11.3  Analytics & Consulting Services.  Fishbowl will use it commercially reasonable best efforts to achieve the desired results of the Professional Services, but cannot guarantee that any particular results will be achieved.

11.4  Social Media.  Client is responsible for ensuring that Fishbowl’s use and management of Client’s social media accounts (Facebook, Twitter, Instagram, etc.) on behalf of Client in accordance with the Documentation is authorized and in compliance with all applicable terms of service.

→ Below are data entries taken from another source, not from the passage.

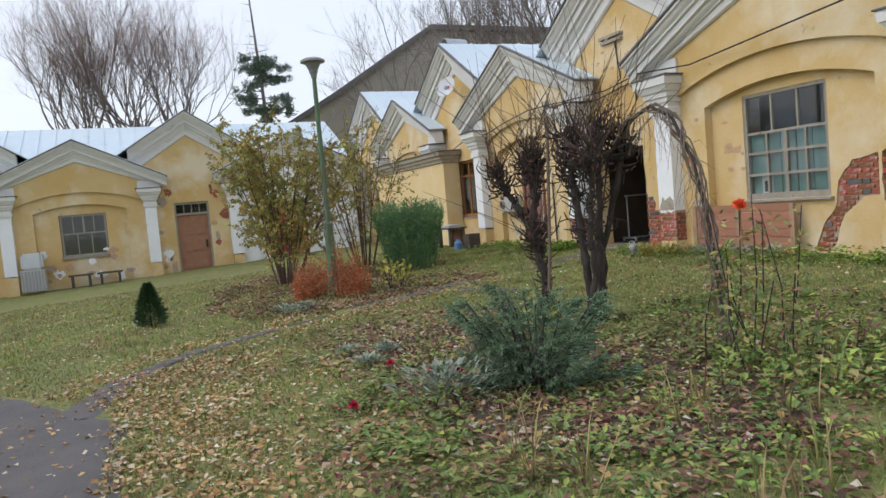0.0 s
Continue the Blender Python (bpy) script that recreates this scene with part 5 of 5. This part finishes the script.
silver_plant(-4.55, 1.95, 0.45, 260, 61, "silvery lance-leaved plant beside the juniper")
for i, (x, y, h) in enumerate(((-10.9, 2.2, 0.22), (-11.2, 2.45, 0.2), (-6.9, 2.3, 0.16), (-6.4, 1.95, 0.16), (-7.2, 2.0, 0.14), (-11.5, 2.1, 0.18))):
    silver_plant(x, y, h, 150, 62 + i, "low tuft of silver-grey leaves in the bed")


def sapling(x, y, h, seed):
    rng.seed(seed)
    t = thing("sapling", (x, y, ground_z(x, y)), "young bush with a few bright yellow leaves", "sapling")
    s, n = Soup(), Soup()
    b = Vector((x, y, ground_z(x, y)))
    for k in range(7):
        e = b + Vector((rng.uniform(-0.22, 0.22), rng.uniform(-0.22, 0.22), h * rng.uniform(0.7, 1)))
        s.tube([b, b.lerp(e, 0.5) + 0.03 * rvec(), e], 0.006, 0.003, 4)
        for j in range(9):
            n.leaf(b.lerp(e, rng.uniform(0.5, 1)) + 0.09 * rvec(), rvec() + Vector((0, 0, -0.2)), Vector((0, 0, 1)) + rvec(), rng.uniform(0.06, 0.11), 0.06)
    s.done("stem", BARK, t)
    n.done("foliage", YELLOWLEAF, t, "bright yellow leaves")


sapling(-11.8, 4.15, 0.62, 71)
sapling(-11.62, 4.3, 0.5, 73)
sapling(-6.4, 3.95, 0.26, 72)

# ---- ground cover ----
def dist_path(x, y):
    best = 9.0
    for (ax, ay), (bx, by) in zip(PATH, PATH[1:]):
        t = max(0, min(1, ((x - ax) * (bx - ax) + (y - ay) * (by - ay)) / ((bx - ax) ** 2 + (by - ay) ** 2)))
        best = min(best, math.hypot(x - ax - t * (bx - ax), y - ay - t * (by - ay)))
    return best


def on_road(x, y):
    return (x > -7.2 and -3.2 < y < -0.35 - 0.1 * max(0, x + 4)) or (x <= -7.2 and abs(y + 1.75 - 0.72 * (x + 7.8)) < 1.0 and y < -0.6)


BEDS = [(-13.3, 3.2, 3.3, 2.0), (-15.9, 3.8, 2.6, 2.3), (-11.95, 4.3, 1.25, 1.9), (-7.0, 2.7, 2.3, 1.3), (-4.2, 3.0, 2.2, 2.2), (-8.2, 3.6, 1.2, 0.8)]


def bed(x, y):
    """How much a place belongs to the flower beds: 1 in the middle, under 0 outside."""
    return max(1 - ((x - a) / rx) ** 2 - ((y - b) / ry) ** 2 for a, b, rx, ry in BEDS) + 0.35 * noise.noise(Vector((x * 1.2, y * 1.2, 9)))


for a, b, rx, ry in BEDS[:2] + BEDS[3:5]:
    strip("ground_bed", [(a - rx * 0.85, b), (a - rx * 0.4, b + 0.1), (a, b), (a + rx * 0.4, b - 0.1), (a + rx * 0.85, b)], [0.3, ry * 1.3, ry * 1.5, ry * 1.3, 0.3], 0.012, BED_SOIL, "dark soil of a flower bed with leaf litter", "flower bed", 0.2)


def grass():
    rng.seed(81)
    s = Soup()

    def tuft(x, y, h):
        p = Vector((x, y, ground_z(x, y) - 0.003))
        a = rng.uniform(0, 6.283)
        lean = rng.uniform(0.2, 1.1) * h
        s.blade(p, p + Vector((math.cos(a) * lean, math.sin(a) * lean, h)), rng.uniform(0.005, 0.011), (-math.sin(a), math.cos(a), 0))

    for k in range(300000):
        x, y = -22 + 24 * rng.random() ** 0.8, -3.4 + 12.5 * rng.random()
        b = bed(x, y)
        if on_road(x, y) or dist_path(x, y) < 0.17 or (b > 0.2 and rng.random() < 0.85):
            continue
        thin = noise.noise(Vector((x * 0.7, y * 0.7, 21)))
        if rng.random() < 0.1 + max(0, -thin) * 0.8:
            continue
        tuft(x, y, rng.uniform(0.015, 0.05) * (1 + 0.9 * max(0, noise.noise(Vector((x * 1.3, y * 1.3, 44))))))
    for k in range(90000):
        x, y = rng.uniform(-20, -5), 9.1 - abs(rng.gauss(0, 0.9))
        if dist_path(x, y) < 0.3 or (-12.6 < x < -11.3 and y > 7.2) or noise.noise(Vector((x * 0.8, y * 0.8, 61))) < -0.25 + 0.4 * (9.1 - y) * (x > -11.2):
            continue
        tuft(x, y, rng.uniform(0.02, 0.075))
    tagged(s.done("grass", GRASS), "short yellow-green autumn grass, longer by the wall", "grass", kind="stuff")


grass()


def litter(name, material, count, weight, size, label, seed):
    """Fallen leaves, strewn by a weight from 0 to 1."""
    rng.seed(seed)
    s = Soup()
    n = 0
    for _ in range(count * 30):
        if n >= count:
            break
        x, y = -22 + 25 * rng.random(), -3.2 + 12.4 * rng.random()
        if rng.random() > weight(x, y):
            continue
        n += 1
        z = ground_z(x, y) + rng.uniform(0.012, 0.04)
        a = rng.uniform(0, 6.283)
        up = (Vector((0, 0, 1)) + 0.6 * rvec()).normalized()
        s.leaf((x, y, z), (math.cos(a), math.sin(a), rng.uniform(-0.25, 0.35)), up, size * rng.uniform(0.4, 1.2), size * rng.uniform(0.3, 0.8), rng.uniform(-0.3, 0.5))
    tagged(s.done(name, material), label, "fallen leaves", kind="stuff")


def on_lawn(x, y):
    if on_road(x, y):
        return 0.03
    return 0.10 + 0.3 * max(0, noise.noise(Vector((x * 0.8, y * 0.8, 31)))) + 0.4 * max(0, bed(x, y))


def in_beds(x, y):
    return min(1, max(0, bed(x, y) + 0.12) * 2) * (dist_path(x, y) > 0.26) * (1 if x < -9.6 else 0.1) * (1.0 if noise.noise(Vector((x * 1.6, y * 1.6, 77))) > -0.2 else 0.35)


def by_the_road(x, y):
    edge = math.exp(-((y - 0.0 + 0.08 * x + 0.3) / 0.85) ** 2) if -8.5 < x < 2 else 0
    side = math.exp(-((dist_path(x, y) - 0.45) / 0.25) ** 2) if y < 6 else 0
    return (0.03 if on_road(x, y) else 0.8 * max(edge, 0.55 * side)) * (0.45 + 0.9 * max(0, 0.3 + noise.noise(Vector((x * 1.5, y * 1.5, 12)))))


litter("leaf_litter", FIN, 26000, on_lawn, 0.062, "fallen brown and straw-coloured leaves strewn over the lawn", 83)
litter("bed_litter", BED_FIN, 27000, in_beds, 0.085, "thick carpet of damp red-brown leaves under the shrubs", 84)
litter("path_litter", DRY_FIN, 11000, by_the_road, 0.06, "dry tan leaves gathered along the alley and footpath", 85)


def weeds(name, mtl, count, where, size, label, seed, upright=0.6):
    rng.seed(seed)
    s = Soup()
    made = 0
    for _ in range(count * 40):
        if made >= count:
            break
        x, y = where()
        if x is None or on_road(x, y) or dist_path(x, y) < 0.25:
            continue
        made += 1
        b = Vector((x, y, ground_z(x, y) - 0.005))
        h = size * rng.uniform(0.5, 1.4)
        for k in range(rng.randint(7, 14)):
            a = rng.uniform(0, 6.283)
            r = rng.uniform(0.1, 0.7) * h
            p = b + Vector((math.cos(a) * r, math.sin(a) * r, rng.uniform(0.1, 1.0) * h * upright * 1.4))
            d = Vector((math.cos(a), math.sin(a), rng.uniform(-0.2, 0.8) * upright))
            s.leaf(p, d, Vector((0, 0, 1)) + 0.3 * rvec(), rng.uniform(0.35, 0.75) * h, rng.uniform(0.22, 0.4) * h)
    tagged(s.done(name, mtl), label, "weeds", kind="stuff")


def in_bed():
    x, y = rng.uniform(-17, 0.5), rng.uniform(0.4, 6)
    return (x, y) if bed(x, y) > 0.02 else (None, None)


def near_right():
    x, y = rng.uniform(-6.2, 1.5), rng.uniform(1.0, 6.5)
    return (x, y) if y > 0.8 + 0.15 * abs(x + 2) and noise.noise(Vector((x, y, 4))) > -0.25 else (None, None)


def along_wall():
    x = rng.choice((rng.uniform(-16.9, -13.0), rng.uniform(-14.2, -12.9), rng.uniform(-11.1, -5.5), rng.uniform(-13.4, -12.7)))
    y = 9.1 - abs(rng.gauss(0, 0.35))
    return (x, y) if not -12.85 < x < -11.2 else (None, None)


def lawn():
    return rng.uniform(-11, -2), rng.uniform(0.5, 8)


weeds("bed_plants", BEDLEAF, 2300, in_bed, 0.085, "withering low plants in the flower beds", 91)
weeds("green_weeds", LUSH, 2100, near_right, 0.085, "fresh green low weeds in the bed", 92)
weeds("wall_weeds", WALLGREEN, 950, along_wall, 0.115, "lush yellow-green weeds along the foot of the wall", 93, 0.9)
weeds("lawn_weeds", BEDLEAF, 2600, lawn, 0.05, "small broad-leaved weeds in the lawn", 94, 0.4)


def dry_stalks():
    rng.seed(97)
    s = Soup()
    for k in range(420):
        x, y = rng.uniform(-3.6, 1.0), rng.uniform(1.6, 6.0)
        if noise.noise(Vector((x * 1.1, y * 1.1, 51))) < -0.05:
            continue
        p = Vector((x, y, ground_z(x, y)))
        for _ in range(5):
            a = rng.uniform(0, 6.283)
            h = rng.uniform(0.12, 0.42)
            s.blade(p, p + Vector((math.cos(a) * h * rng.uniform(0.2, 0.8), math.sin(a) * h * rng.uniform(0.2, 0.8), h)), 0.009, (-math.sin(a), math.cos(a), 0))
    tagged(s.done("dry_stalks", STALK), "withered straw and brown stalks in the flower bed", "dry stalks", kind="stuff")


dry_stalks()
weeds("mint_clump", LUSH, 110, lambda: (rng.gauss(-3.0, 0.55), rng.gauss(3.9, 0.5)), 0.12, "darker green leafy plants round the rose bush", 98, 1.0)
weeds("withered_plants", DEADLEAF, 420, near_right, 0.10, "withered brown plants between the green weeds", 99, 0.6)
weeds("shrub_undergrowth", BEDLEAF, 1100, lambda: (rng.uniform(-16.5, -10.9), rng.uniform(1.5, 6.2)), 0.075, "low mixed green plants round the lamp post", 96, 0.8)


def straw_tuft(x, y, h, n, seed, mtl=STRAW):
    rng.seed(seed)
    t = thing("grass_tuft", (x, y, ground_z(x, y)), "arching tuft of yellowed long grass by the wall", "grass tuft", "long grass tufts")
    s = Soup()
    b = Vector((x, y, ground_z(x, y) - 0.01))
    for k in range(n):
        a = rng.uniform(0, 6.283)
        p = b + Vector((math.cos(a), math.sin(a), 0)) * rng.uniform(0, 0.12)
        s.blade(p, p + Vector((math.cos(a) * h * rng.uniform(0.3, 1.1), math.sin(a) * h * rng.uniform(0.3, 1.1), h * rng.uniform(0.3, 1.0))), 0.009, (-math.sin(a), math.cos(a), 0))
    s.done("foliage", mtl, t)


for i, (x, y, h) in enumerate(((-10.2, 8.75, 0.35), (-9.9, 8.85, 0.4), (-9.65, 8.7, 0.35), (-10.35, 9.0, 0.25), (-9.4, 8.9, 0.3), (-10.75, 9.1, 0.22))):
    straw_tuft(x, y, h, 90, 100 + i)
for i, (x, y) in enumerate(((-9.1, 9.05), (-8.6, 9.1), (-8.1, 9.0), (-7.7, 9.05), (-8.9, 8.85))):
    silver_plant(x, y, 0.28, 120, 120 + i, "blue-green broad-leaved plant under the boarded panel")
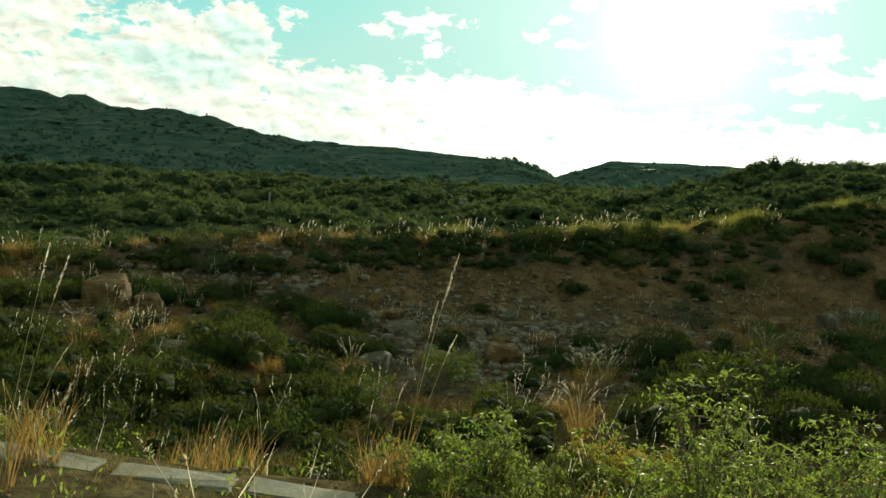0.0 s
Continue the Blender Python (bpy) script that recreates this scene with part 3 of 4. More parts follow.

Client should review all of its social media accounts on a regular basis and delete any content or offers it objects to, and provide feedback to Fishbowl in order to help prevent unwanted postings in the future.  Client, and not Fishbowl, shall be responsible for the content on all Client social media sites.

11.5  Free or Beta Offerings.  Fishbowl may make certain Services available at no charge to Client, such as part of a promotion or for beta testing.  It is understood that Fishbowl may change, limit, or terminate any such no-fee Services at any time in its sole discretion.

11.6  Local Offerings.  Unless otherwise stated on the Order Form, either party may cancel after the first ninety (90) days of this Agreement, for any reason, by providing at least thirty (30) days written notice to the other party. Any fees incurred during the cancellation period will be billed to Client in full.

11.7  Governing Law and Compliance for United Kingdom based Customers. These MTC govern all acquisition and use of Services from Fishbowl Marketing Limited and the Client and all Order Forms will be governed by the laws of England and Wales, excluding the Contracts (Rights of Third Parties) Act 1999. The parties will comply with all applicable government and local laws, regulations and common carrier communication tariffs.